CHALLENGE:
Quote exactly the lines between the line containing "from math import radians" and the line containing "pose from metres", counting those two lines as part of the range. Leave the rest out.

MATERIAL:
----
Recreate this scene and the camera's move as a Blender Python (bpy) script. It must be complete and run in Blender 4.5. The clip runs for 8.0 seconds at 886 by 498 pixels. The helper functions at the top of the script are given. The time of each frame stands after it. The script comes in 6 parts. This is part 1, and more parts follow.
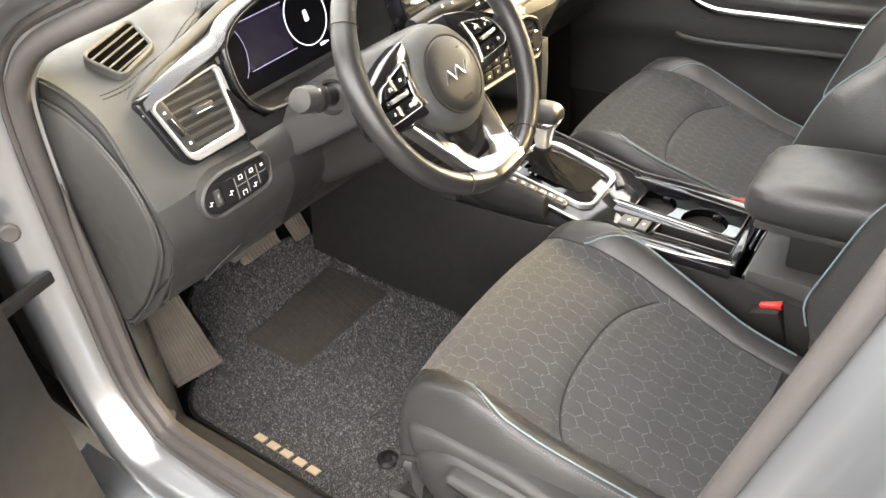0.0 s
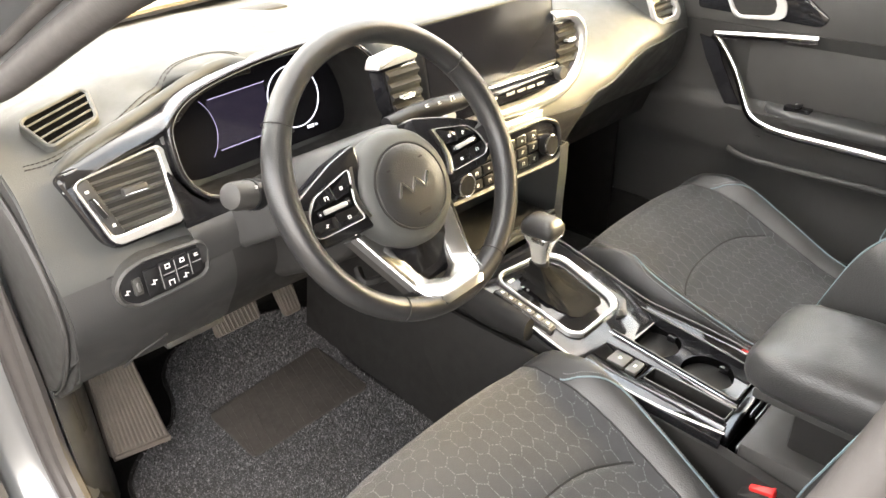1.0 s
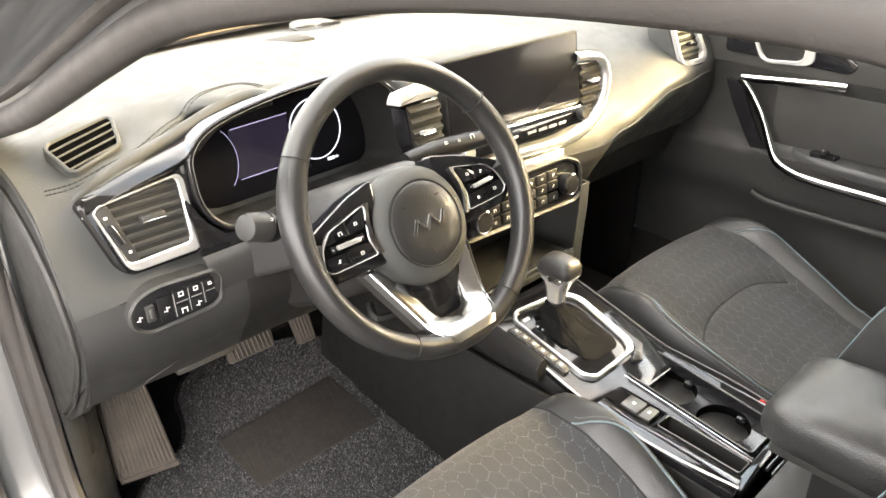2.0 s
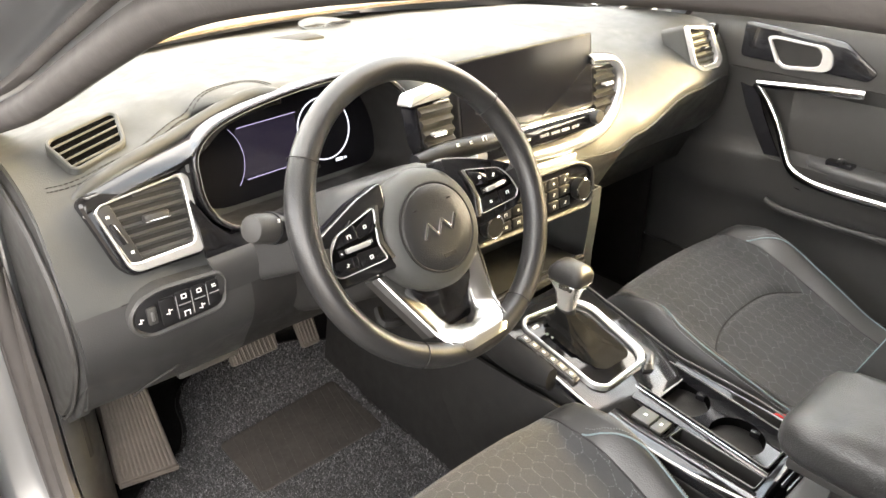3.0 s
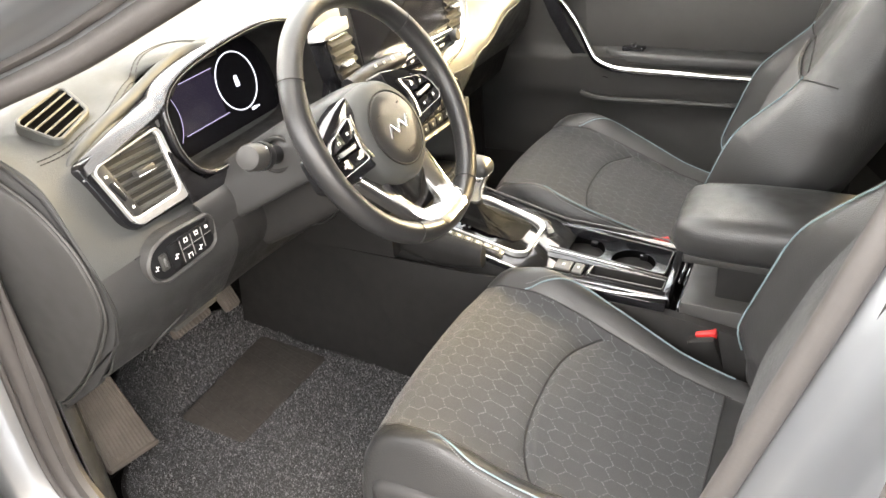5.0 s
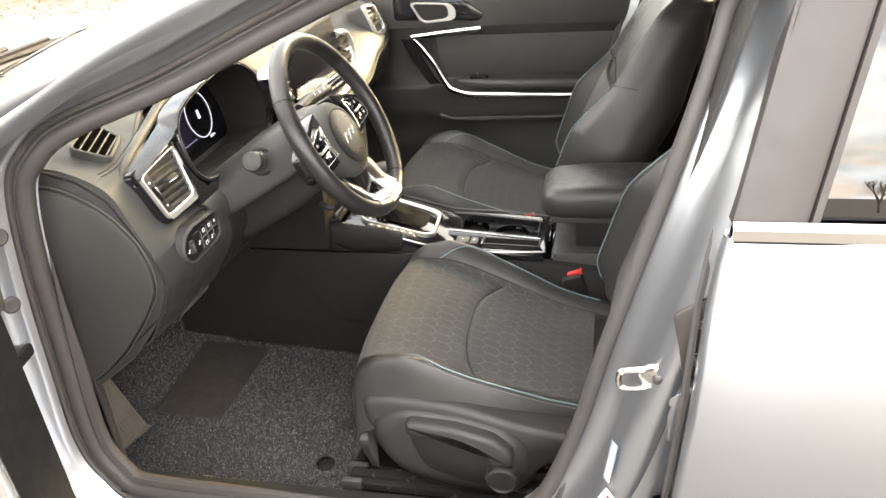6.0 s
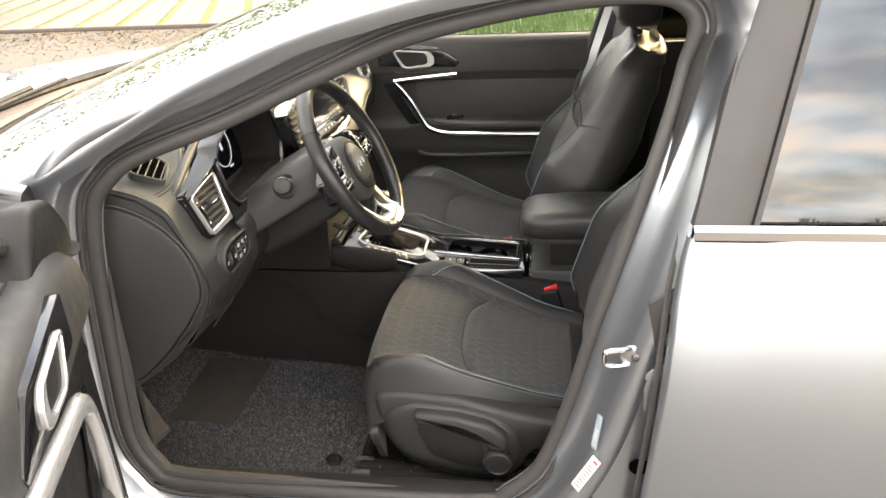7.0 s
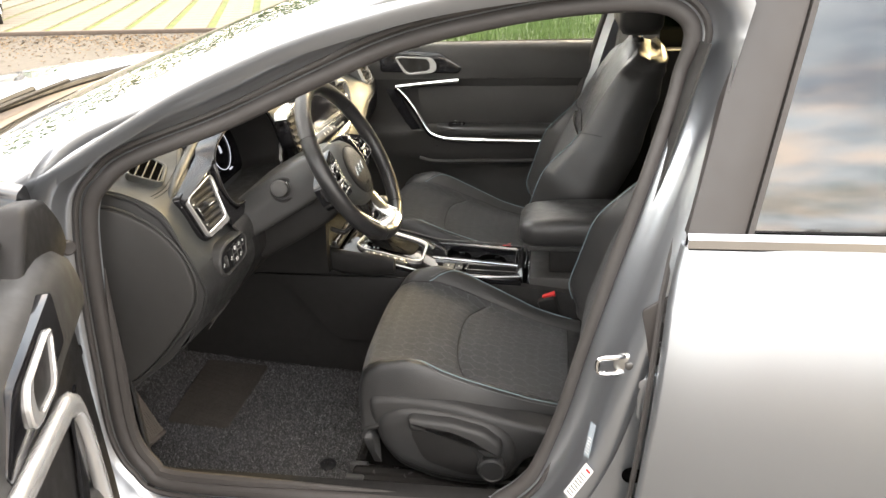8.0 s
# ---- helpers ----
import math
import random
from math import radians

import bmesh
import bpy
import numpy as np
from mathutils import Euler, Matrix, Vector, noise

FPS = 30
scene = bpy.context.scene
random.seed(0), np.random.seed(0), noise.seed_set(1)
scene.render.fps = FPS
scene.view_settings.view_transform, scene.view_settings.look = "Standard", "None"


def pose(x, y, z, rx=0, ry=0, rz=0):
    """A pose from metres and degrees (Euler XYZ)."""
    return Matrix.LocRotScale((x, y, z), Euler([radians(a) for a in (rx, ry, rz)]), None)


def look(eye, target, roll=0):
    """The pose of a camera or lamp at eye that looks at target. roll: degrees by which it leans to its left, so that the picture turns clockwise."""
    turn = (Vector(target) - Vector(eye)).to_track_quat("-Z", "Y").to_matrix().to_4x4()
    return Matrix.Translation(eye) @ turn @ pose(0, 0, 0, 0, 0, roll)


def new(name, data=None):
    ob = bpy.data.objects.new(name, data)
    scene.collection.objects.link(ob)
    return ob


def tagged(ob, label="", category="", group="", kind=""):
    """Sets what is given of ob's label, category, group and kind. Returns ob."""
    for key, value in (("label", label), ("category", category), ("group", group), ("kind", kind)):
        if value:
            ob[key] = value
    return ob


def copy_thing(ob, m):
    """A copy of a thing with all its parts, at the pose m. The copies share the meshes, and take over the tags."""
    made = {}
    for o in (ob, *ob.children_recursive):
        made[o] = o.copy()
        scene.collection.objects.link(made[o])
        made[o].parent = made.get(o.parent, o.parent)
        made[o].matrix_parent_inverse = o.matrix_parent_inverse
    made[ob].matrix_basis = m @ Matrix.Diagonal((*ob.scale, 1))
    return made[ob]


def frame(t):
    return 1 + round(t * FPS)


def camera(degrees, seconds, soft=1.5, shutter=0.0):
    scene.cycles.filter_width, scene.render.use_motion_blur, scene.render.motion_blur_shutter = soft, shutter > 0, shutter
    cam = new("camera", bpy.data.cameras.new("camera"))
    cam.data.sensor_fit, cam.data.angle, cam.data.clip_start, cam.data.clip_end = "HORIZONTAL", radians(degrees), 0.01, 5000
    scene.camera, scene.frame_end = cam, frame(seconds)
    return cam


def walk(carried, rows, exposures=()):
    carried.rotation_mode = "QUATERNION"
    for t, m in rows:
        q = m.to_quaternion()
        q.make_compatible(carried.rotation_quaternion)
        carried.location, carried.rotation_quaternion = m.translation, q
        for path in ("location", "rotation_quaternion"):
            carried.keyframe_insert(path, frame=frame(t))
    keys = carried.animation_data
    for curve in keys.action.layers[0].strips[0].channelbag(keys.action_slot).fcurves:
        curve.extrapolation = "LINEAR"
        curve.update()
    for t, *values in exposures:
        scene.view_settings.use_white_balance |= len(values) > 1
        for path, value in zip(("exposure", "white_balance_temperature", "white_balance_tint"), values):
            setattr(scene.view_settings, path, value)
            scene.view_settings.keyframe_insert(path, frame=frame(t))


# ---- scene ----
cam = camera(61.8, 8.0)
PATH = [
    (0, (-1.118, -0.528, 1.366), (0.18, 0.478, 0.225), -6.0),
    (0.5, (-0.981, -0.531, 1.368), (0.295, 0.574, 0.295), -2.2),
    (1, (-0.904, -0.576, 1.373), (0.327, 0.639, 0.369), -1.6),
    (1.5, (-0.893, -0.583, 1.385), (0.328, 0.684, 0.434), -1.0),
    (3, (-0.879, -0.553, 1.372), (0.331, 0.739, 0.441), 0.4),
    (3.5, (-0.882, -0.551, 1.373), (0.333, 0.739, 0.445), 0.7),
    (4, (-0.886, -0.551, 1.371), (0.354, 0.719, 0.451), 0.6),
    (4.5, (-0.955, -0.543, 1.365), (0.412, 0.582, 0.437), -1.1),
    (5, (-1.171, -0.484, 1.349), (0.353, 0.343, 0.351), -5.0),
    (5.2, (-1.269, -0.482, 1.366), (0.301, 0.223, 0.348), -6.0),
    (6.3, (-1.682, -0.409, 1.439), (0.082, -0.079, 0.556), -3.7),
    (6.5, (-1.738, -0.394, 1.451), (0.04, -0.101, 0.583), -3.5),
    (7, (-1.806, -0.374, 1.471), (-0.007, -0.103, 0.642), -2.9),
    (7.5, (-1.806, -0.385, 1.472), (0.003, -0.112, 0.663), -2.7),
    (8, (-1.804, -0.39, 1.467), (0.002, -0.106, 0.655), -2.3),
]
walk(cam, [(t, look(eye, target, roll)) for t, eye, target, roll in PATH], [(0.0, 3.25), (0.5, 3.4), (1.0, 3.35), (1.5, 3.25), (3.5, 3.2), (4.5, 3.2), (5.1, 3.35), (6.4, 2.35), (7.0, 2.15), (8.0, 2.05)])


# ---- light ----
world = bpy.data.worlds.new("sky")
scene.world = world
world.use_nodes = True
SUN_HIGH, SUN_TURN = radians(22), radians(112)


def build_sky():
    """Low evening sky with soft, broken cloud."""
    nt = world.node_tree
    n, l = nt.nodes, nt.links
    bg = n["Background"]
    sky = n.new("ShaderNodeTexSky")
    sky.sky_type, sky.sun_disc = "NISHITA", False
    sky.sun_elevation, sky.sun_rotation = SUN_HIGH, SUN_TURN
    sky.air_density, sky.dust_density = 1.0, 3.0
    co = n.new("ShaderNodeTexCoord")
    sep = n.new("ShaderNodeSeparateXYZ")
    l.new(co.outputs["Generated"], sep.inputs[0])
    lift = n.new("ShaderNodeMath"); lift.operation = "ADD"; lift.inputs[1].default_value = 0.25
    l.new(sep.outputs["Z"], lift.inputs[0])
    flat = n.new("ShaderNodeVectorMath"); flat.operation = "DIVIDE"
    l.new(co.outputs["Generated"], flat.inputs[0])
    comb = n.new("ShaderNodeCombineXYZ")
    for k in range(3):
        l.new(lift.outputs[0], comb.inputs[k])
    l.new(comb.outputs[0], flat.inputs[1])
    cloud = n.new("ShaderNodeTexNoise")
    cloud.inputs["Scale"].default_value, cloud.inputs["Detail"].default_value = 1.9, 6
    cloud.inputs["Roughness"].default_value = 0.55
    l.new(flat.outputs[0], cloud.inputs["Vector"])
    ramp = n.new("ShaderNodeValToRGB")
    ramp.color_ramp.elements[0].position, ramp.color_ramp.elements[1].position = 0.36, 0.62
    l.new(cloud.outputs[0], ramp.inputs[0])
    mix = n.new("ShaderNodeMix"); mix.data_type = "RGBA"
    # cloud tint drifts between peach and pale grey
    tint = n.new("ShaderNodeTexNoise")
    tint.inputs["Scale"].default_value, tint.inputs["Detail"].default_value = 2.6, 3
    l.new(flat.outputs[0], tint.inputs["Vector"])
    hue = n.new("ShaderNodeValToRGB")
    hue.color_ramp.elements[0].position, hue.color_ramp.elements[1].position = 0.38, 0.62
    hue.color_ramp.elements[0].color, hue.color_ramp.elements[1].color = (0.70, 0.72, 0.72, 1), (0.98, 0.81, 0.67, 1)
    l.new(tint.outputs[0], hue.inputs[0])
    glow = n.new("ShaderNodeVectorMath"); glow.operation = "SCALE"; glow.inputs["Scale"].default_value = 17.5
    l.new(hue.outputs[0], glow.inputs[0])
    l.new(glow.outputs[0], mix.inputs["B"])
    thin = n.new("ShaderNodeMath"); thin.operation = "MULTIPLY_ADD"; thin.inputs[1].default_value, thin.inputs[2].default_value = 0.62, 0.28
    l.new(ramp.outputs[0], thin.inputs[0])
    l.new(thin.outputs[0], mix.inputs["Factor"])
    l.new(sky.outputs[0], mix.inputs["A"])
    l.new(mix.outputs["Result"], bg.inputs["Color"])
    bg.inputs["Strength"].default_value = 0.15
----
RESULT FOR THIS TASK:
from math import radians

import bmesh
import bpy
import numpy as np
from mathutils import Euler, Matrix, Vector, noise

FPS = 30
scene = bpy.context.scene
random.seed(0), np.random.seed(0), noise.seed_set(1)
scene.render.fps = FPS
scene.view_settings.view_transform, scene.view_settings.look = "Standard", "None"


def pose(x, y, z, rx=0, ry=0, rz=0):
    """A pose from metres and degrees (Euler XYZ)."""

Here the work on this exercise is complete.